**Data**
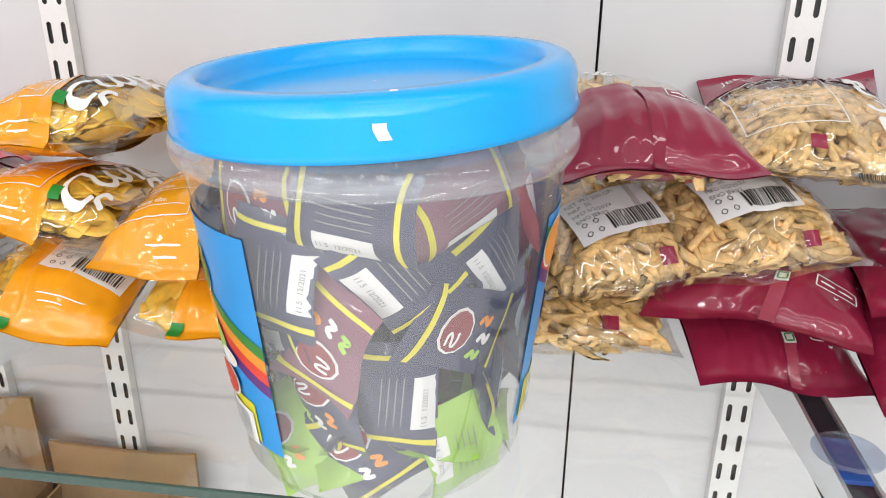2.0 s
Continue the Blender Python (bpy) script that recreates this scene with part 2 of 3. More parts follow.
def rect_grid(x0, x1, y0, y1, nx, ny):
    verts = [Vector((x0 + (x1 - x0) * i / nx, y0 + (y1 - y0) * j / ny)) for j in range(ny + 1) for i in range(nx + 1)]
    faces = [(j * (nx + 1) + i, j * (nx + 1) + i + 1, (j + 1) * (nx + 1) + i + 1, (j + 1) * (nx + 1) + i) for j in range(ny) for i in range(nx)]
    return verts, faces


def moved(data, x, y, turn=0.0, scale=1.0):
    c, s = math.cos(turn) * scale, math.sin(turn) * scale
    return [Vector((v[0] * c - v[1] * s + x, v[0] * s + v[1] * c + y)) for v in data[0]], data[1]


# ---- shop walls, floor, ceiling ----
def structure(name, dims, material, label, bevel=0.0):
    return tagged(box(name, dims, material, bevel=bevel), label, name.split("_")[0], kind="structure")


for i, (xa, xb) in enumerate(((-3.2, -1.411), (-1.409, -0.749), (-0.747, 0.451), (0.453, 3.2))):
    structure("wall_panel_%d" % (i + 1), (xa, xb, 0.011, 0.029, 0.12, 2.4), WHITE_PANEL, "glossy white laminate back panel of the shop shelving", 0.0006)
structure("wall_north", (-3.3, 3.3, 0.033, 0.15, 0, 2.8), SEAM, "dark backing wall behind the white panels")
# unseen walls, floor and ceiling, added to enclose the room and shape its light
structure("wall_south", (-3.3, 3.3, -6.0, -5.85, 0, 2.8), PLASTER, "plain grey painted shop wall")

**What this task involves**
Return exactly the lines above from the line that has "Continue the Blender" through the line that has "return verts, faces", inclusive, and nothing else.

**Result of this task**
Continue the Blender Python (bpy) script that recreates this scene with part 2 of 3. More parts follow.
def rect_grid(x0, x1, y0, y1, nx, ny):
    verts = [Vector((x0 + (x1 - x0) * i / nx, y0 + (y1 - y0) * j / ny)) for j in range(ny + 1) for i in range(nx + 1)]
    faces = [(j * (nx + 1) + i, j * (nx + 1) + i + 1, (j + 1) * (nx + 1) + i + 1, (j + 1) * (nx + 1) + i) for j in range(ny) for i in range(nx)]
    return verts, faces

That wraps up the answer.